What to Do If Your Employer Knows You’re Looking for Another Job
Looking for a job while you are working is hard. Trust me, I’ve done it a lot. Just finding the time to talk to someone on the phone is
difficult let alone spending half a day going to an interview. I was in the midst of a cross country job search a couple of years ago. I was interviewing for jobs in New York and Philadelphia while working in the remote highlands of Vail, CO. I think the whole experience took about ten years off my life and I can say that I can even be a career coach. Now I have nothing but an unemployment va check to show for it, but in the least I can share some of my experiences with the wonderful world of cyberspace and perhaps we can all become a little better for it. Although possibly not richer.

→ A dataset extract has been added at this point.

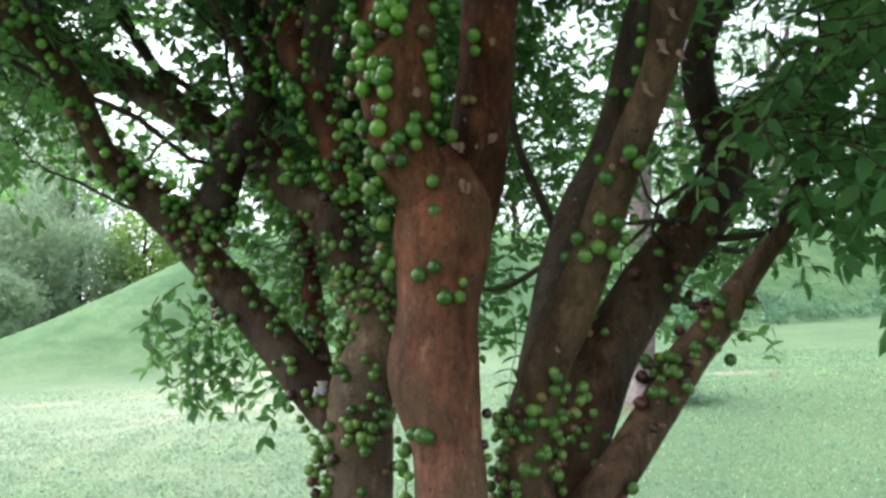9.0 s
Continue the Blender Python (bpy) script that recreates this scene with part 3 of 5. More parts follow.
def scatter(name, start, end, clusters, each, size, dark=0.09):
    """Clusters of berries round the limb, between two fractions of its length."""
    n = len(PATHS[name]) - 2
    for k in range(clusters):
        u, a = random.uniform(start, end) * n, random.uniform(-200, 20)
        for j in range(random.randint(1, each)):
            s = size * random.uniform(0.8, 1.2)
            at, out = on_limb(name, min(max(u + random.gauss(0, 1.3), 0), n), a + random.gauss(0, 28), 0.3 * s + random.choice((0, 0, 0.7)) * s)
            c = random.random()
            berry(RIPE if c < dark else TURNING if c < dark * 1.6 else GREEN, at, out, s)


fruits("trunk", GREEN, [
    (12.1, -13, 0.030, 0.011), (13.2, -11, 0.012, 0.013), (14.1, -13, 0.022, 0.013), (14.9, -15, 0.034, 0.015), (14.9, -14, 0.014, 0.015), (15.3, -11, 0.024, 0.015),
    (16.1, -15, 0.035, 0.013), (17.1, -12, 0.003, 0.013), (17.3, -12, 0.029, 0.015), (18.3, -10, 0.008, 0.013), (19.1, -12, 0.001, 0.013), (19.9, -71, 0.008, 0.017),
    (19.9, -65, 0.005, 0.020), (19.9, -78, 0.009, 0.015), (20.0, -13, 0.018, 0.015), (21.2, -12, 0.015, 0.015), (21.6, -110, 0.010, 0.015), (21.8, -16, 0.031, 0.013),
    (22.3, -11, 0.020, 0.017), (22.9, -15, 0.033, 0.015), (24.0, -13, 0.002, 0.017), (24.5, -127, 0.003, 0.015), (25.1, -131, 0.007, 0.017), (26.4, -35, 0.003, 0.014),
])
fruits("trunk", GREEN, [
    (27.9, -117, 0.009, 0.017), (28.0, -131, 0.005, 0.017), (28.0, -126, 0.006, 0.017), (28.2, -107, 0.008, 0.017), (28.4, -12, 0.003, 0.018), (28.5, -81, 0.002, 0.017),
    (29.0, -100, 0.008, 0.014), (29.0, -92, 0.009, 0.018), (29.3, -13, 0.014, 0.018), (30.0, -91, 0.007, 0.016), (30.2, -107, 0.005, 0.016), (30.8, -103, 0.010, 0.018),
    (32.7, -15, 0.001, 0.016), (33.2, -13, 0.011, 0.018), (34.4, -11, 0.007, 0.016), (34.6, -92, 0.007, 0.018), (34.8, -100, 0.004, 0.016), (34.9, -33, 0.003, 0.014),
    (35.0, -114, 0.007, 0.016), (35.1, -82, 0.007, 0.016), (35.5, -107, 0.005, 0.020), (35.9, -78, 0.007, 0.016), (36.1, -91, 0.008, 0.020), (39.8, -10, 0.006, 0.017),
])
fruits("trunk", GREEN, [
    (40.3, -9, 0.015, 0.019), (40.5, -88, 0.006, 0.015), (40.5, -10, 0.000, 0.019), (40.7, -118, 0.004, 0.013), (40.8, -123, 0.004, 0.015), (41.0, -128, 0.003, 0.013),
    (41.0, -9, 0.010, 0.019), (41.5, -27, 0.004, 0.017), (43.0, -8, 0.009, 0.013), (46.9, -62, 0.006, 0.017), (47.0, -125, 0.005, 0.015), (47.4, -58, 0.006, 0.017),
    (47.7, -131, 0.007, 0.017), (47.9, -127, 0.005, 0.013), (48.1, -49, 0.006, 0.019), (51.0, -117, 0.006, 0.019), (51.2, -125, 0.007, 0.021), (51.3, -132, 0.006, 0.019),
    (52.1, -67, 0.006, 0.023), (58.3, -179, 0.011, 0.022), (60.2, -177, 0.013, 0.015), (60.7, -178, 0.010, 0.018), (62.7, -177, 0.019, 0.026), (62.7, -178, 0.010, 0.020),
])
fruits("trunk", GREEN, [
    (62.9, -80, 0.008, 0.028), (65.9, -32, 0.004, 0.015), (67.6, -6, 0.005, 0.020), (68.8, -6, 0.012, 0.026), (70.8, -6, 0.005, 0.018), (71.6, 179, 0.006, 0.016),
    (71.7, -6, 0.015, 0.022), (73.0, -7, 0.006, 0.026), (73.5, -72, 0.008, 0.024), (73.7, -65, 0.008, 0.026), (73.9, -49, 0.007, 0.020), (83.9, -98, 0.008, 0.027),
    (84.0, -116, 0.007, 0.023), (85.1, -119, 0.005, 0.017), (85.5, -67, 0.007, 0.025), (85.5, -6, 0.012, 0.025), (86.1, -85, 0.007, 0.023), (86.5, -6, 0.002, 0.027),
    (86.9, -6, 0.021, 0.033), (89.6, -9, 0.020, 0.029), (89.7, -10, 0.035, 0.017),
])
fruits("trunk", TURNING, [
    (19.4, -43, 0.006, 0.013), (32.5, -70, 0.005, 0.012), (35.2, -91, 0.006, 0.014), (39.1, -97, 0.005, 0.016), (49.0, -53, 0.006, 0.019), (50.0, -37, 0.004, 0.013),
    (87.8, -7, 0.022, 0.017),
])
fruits("trunk", RIPE, [
    (23.8, -15, 0.023, 0.014), (24.4, -113, 0.009, 0.015), (30.5, -13, 0.022, 0.012), (30.8, -16, 0.014, 0.014), (35.8, -12, 0.009, 0.015), (37.9, -36, 0.003, 0.015),
    (47.2, -72, 0.005, 0.017), (48.0, -71, 0.006, 0.017), (48.5, -66, 0.008, 0.019), (48.7, -41, 0.006, 0.015), (50.9, -114, 0.005, 0.013), (56.2, -177, 0.009, 0.011),
    (59.2, -178, 0.012, 0.013), (72.6, 178, -0.000, 0.018), (74.5, 178, 0.009, 0.018),
])
fruits("stem_right", GREEN, [
    (10.0, -75, 0.005, 0.016), (10.4, -90, 0.003, 0.014), (14.1, -97, 0.005, 0.016), (18.8, -100, 0.005, 0.014), (18.9, -91, 0.006, 0.016), (20.0, -109, 0.006, 0.018),
    (21.9, -73, 0.005, 0.017), (23.8, -171, 0.008, 0.014), (24.2, -172, 0.001, 0.021), (24.7, -171, 0.016, 0.018), (25.5, -170, 0.012, 0.029), (25.8, -170, 0.023, 0.023),
    (26.4, -124, 0.006, 0.023), (30.0, -134, 0.006, 0.018), (30.6, -171, 0.005, 0.020), (31.9, -171, 0.035, 0.018), (32.2, -171, 0.035, 0.022), (32.5, -171, 0.035, 0.020),
    (36.9, 0, 0.006, 0.020), (37.1, -40, 0.006, 0.018), (38.4, 1, 0.003, 0.018), (39.9, -175, 0.006, 0.018), (40.6, -0, 0.002, 0.026), (40.9, -83, 0.008, 0.026),
])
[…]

I started apply to job postings and talking to recruiters several months before my dramatic departure from the job in Vail. I wouldn’t say that I was aggressively seeking employment, but I probably spoke with a company or recruiter about once a week. One day I was called into the office by the “operations manager” of the company for whom I was working. This guy didn’t work at our site everyday, but he just came by once in a while to check in. He decided to check in with me that day by telling me that he knew I had sent my resume to a recruiter that the company works with.
I was slightly shocked by the confrontation but I will say that I played it quite cool by explaining that I had often talked to recruiters over the years and even at times sent them my resume and it wasn’t necessarily an indication that I was aggressively seeking a new job. However, I did go on to say that I was worried about what the company was going to do with all the people they had hired for the project I was on as there didn’t seem to be many projects of similar size in the pipeline.
He agreed that the situation was cause for slight concern and I thought that I had done a masterful job of talking my way out of the situation when he made a comment that absolutely threw me for a loop.
He said, “When I was talking to [so and so] over at [so and so recruiter] he mentioned that he may have something for you.”
What the hell does that mean?
First he tells me that I’m very justified in being worried about what the company is going to do with all the people they’ve hired and then he says that the recruiter I sent my resume to may have something for me although the recruiter said nothing of the sort to me. And by way, why the hell was the recruiter telling my boss that they have my resume?
This guy was trying to get rid of me and he was using a sleazy method of doing it. I was extremely pissed off when I left this little meeting and soon called the recruiter and tried to get some answers. They of course played dumb and claimed that didn’t know who did it or how it happened.
I pretty much made up my mind at this point that I was going to leave. However, shortly after this incident the operations manager was fired for unknown reasons and I was left in a position work-wise that wasn’t too bad.
The question is: If I had stayed what damage to my reputation would have been done by the incident and could I have continued my career with them with the same opportunity had the situation never happened.
My opinion was and still is: no.
Your reputation is so crucial within an organization that once it is tarnished with the perception of lack of commitment or what many consider to be selfishness, it is nearly impossible to recovery. I think it would take at least five years of hard devotion to wipe the slate clean. I didn’t feel like I had that kind of time.








Isn’t everybody always at least considering another job? I wouldn’t think the looking would have hurt your reputation within the company too much.